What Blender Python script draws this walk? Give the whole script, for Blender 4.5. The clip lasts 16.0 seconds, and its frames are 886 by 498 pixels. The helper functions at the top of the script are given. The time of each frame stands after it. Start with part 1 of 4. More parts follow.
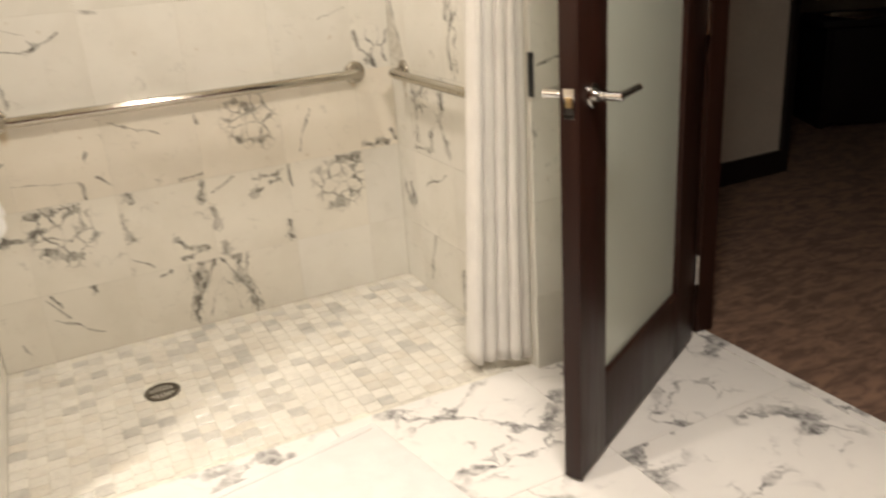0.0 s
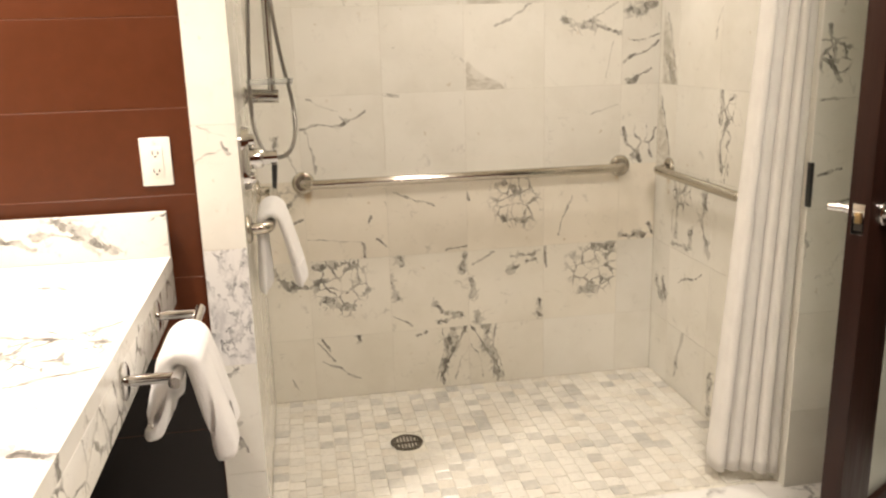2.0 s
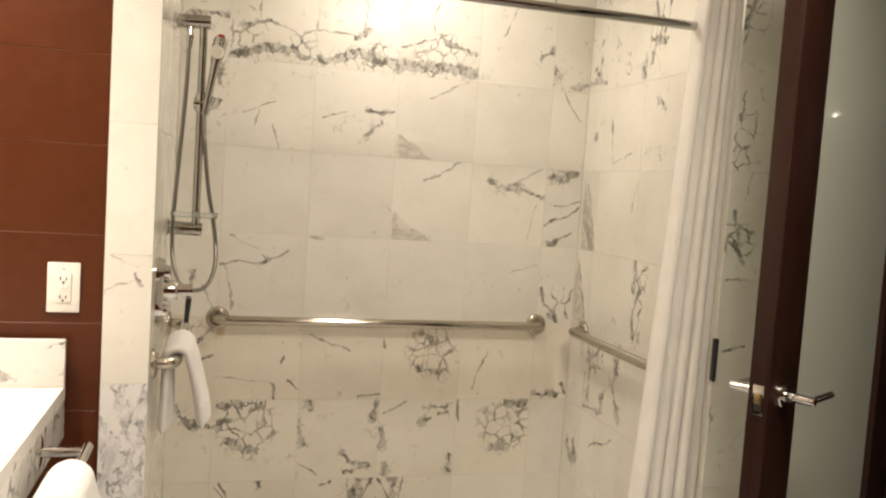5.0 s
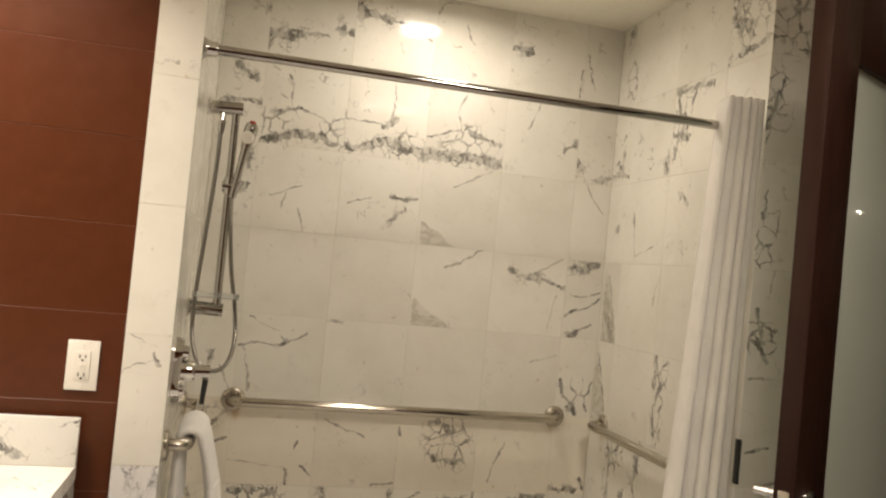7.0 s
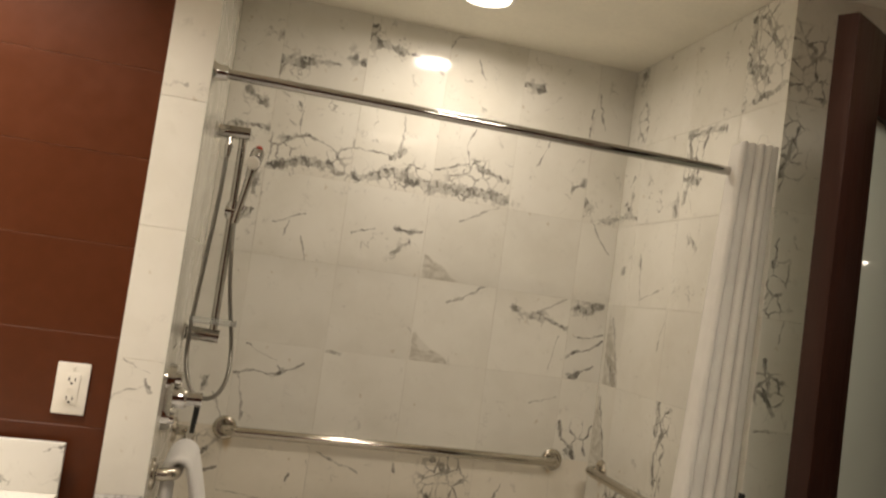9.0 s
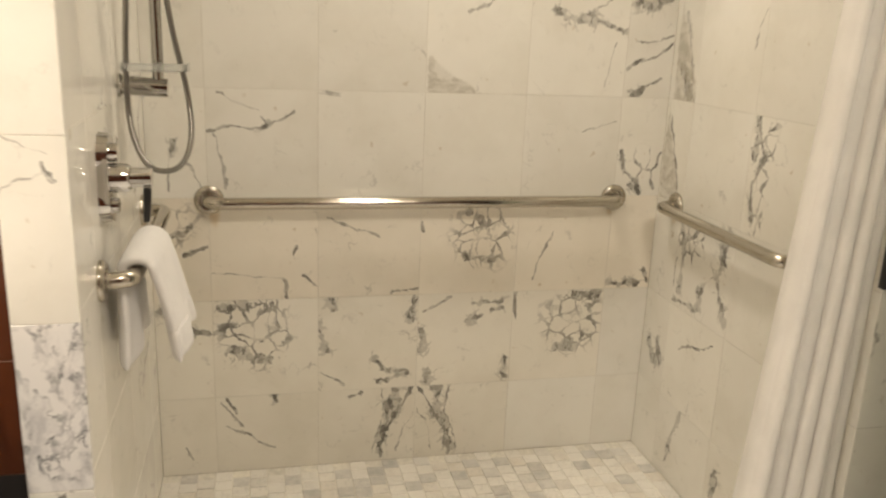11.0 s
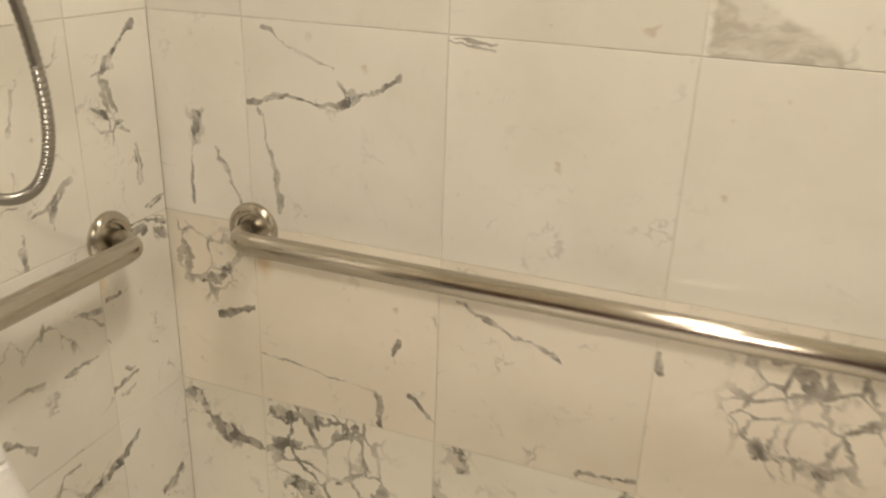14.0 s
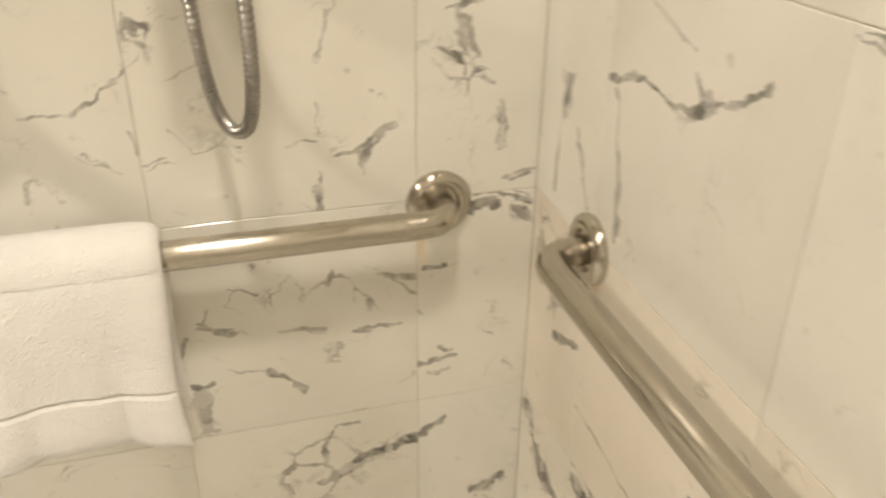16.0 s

● ● ● ●

*INSTRUCTIONS FOR THE TASK*: Your task is to reproduce all of the material exactly. The pictures stay out.

*COMPLETE RESPONSE*:
What Blender Python script draws this walk? Give the whole script, for Blender 4.5. The clip lasts 16.0 seconds, and its frames are 886 by 498 pixels. The helper functions at the top of the script are given. The time of each frame stands after it. Start with part 1 of 4. More parts follow.
0.0 s
2.0 s
5.0 s
7.0 s
9.0 s
11.0 s
14.0 s
16.0 s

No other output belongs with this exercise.